90. A method of deriving reverberation signals from a left audio channel and a right audio channel, involving:

deriving left and right reverberation signals from the difference between said left and right channels.

91. A method as claimed in claim 90, wherein said left and right reverberation signals are, or are reproduced to be, substantially temporally incoherent with respect to said left and right channels, substantially incoherent with respect to each other and at a low level relative to said left and right channels so as to provide reverberant sound.

92. A method of deriving subwoofer signals from a left audio channel and a right audio channel, involving:

a very low frequency component of said left channel,

said very low frequency component of said right channel,

93. A method as claimed in claim 92, wherein each of said first and second combinations are delayed relative to said respective left and right channels by between 20 and 300 ms.

94. A method for remastering existing stereophonic sound recordings having a left audio channel and a right audio channel, involving:

deriving ambience signals as claimed in claim 88 or deriving reverberation signals as claimed in claim 90 or deriving subwoofer signals as claimed in claim 92; and

re-recording each of, or combinations of, said left and right channels and signals derived therefrom.

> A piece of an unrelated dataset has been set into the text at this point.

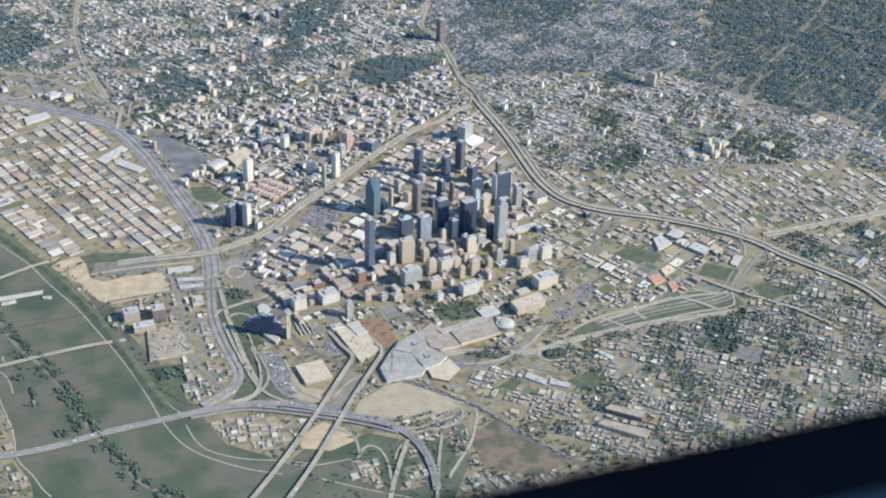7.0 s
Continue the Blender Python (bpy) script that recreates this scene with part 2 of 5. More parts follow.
def tri_mesh(name, verts, tris, mats, index, parent=None):
    """A mesh of triangles from arrays."""
    me = bpy.data.meshes.new(name)
    v, t = np.asarray(verts, np.float32) * S, np.asarray(tris, np.int32)
    me.vertices.add(len(v))
    me.vertices.foreach_set("co", v.ravel())
    me.loops.add(3 * len(t))
    me.loops.foreach_set("vertex_index", t.ravel())
    me.polygons.add(len(t))
    me.polygons.foreach_set("loop_start", np.arange(0, 3 * len(t), 3, dtype=np.int32))
    for m in mats:
        me.materials.append(m)
    me.polygons.foreach_set("material_index", np.asarray(index, np.int32))
    me.update(calc_edges=True)
    ob = new(name, me)
    ob.parent = parent
    return ob


def inside(px, py, ring):
    """Which of the points lie in a ring."""
    if np.size(px) < 400:
        r = np.asarray(ring, float)
        x1, y1 = r.T
        x2, y2 = np.roll(r, -1, 0).T
        span = np.where(y1 == y2, 1.0, y2 - y1)
        x, y = np.asarray(px, float)[..., None], np.asarray(py, float)[..., None]
        return (((y1 > y) != (y2 > y)) & (x < (x2 - x1) * (y - y1) / span + x1)).sum(-1) % 2 == 1
    hit = np.zeros(np.shape(px), bool)
    n = len(ring)
    for i in range(n):
        (x1, y1), (x2, y2) = ring[i], ring[(i + 1) % n]
        if y1 == y2:
            continue
        cross = ((y1 > py) != (y2 > py)) & (px < (x2 - x1) * (py - y1) / (y2 - y1) + x1)
        hit ^= cross
    return hit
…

95. A method of recording binaural sound, including:

extracting initial left and right channels from respective left and right microphones;

processing said left and right channels to form comparison signals; and

recording each of or combinations of said left and right channels and said signals derived therefrom;

wherein forming said comparison signals includes deriving ambience signals as claimed in claim 88 or deriving reverberation signals as claimed in claim 90 or deriving subwoofer signals as claimed in claim 92.

96. A method as claimed as claim 95, wherein said microphones for recording said initial left and right channels are coincident microphones.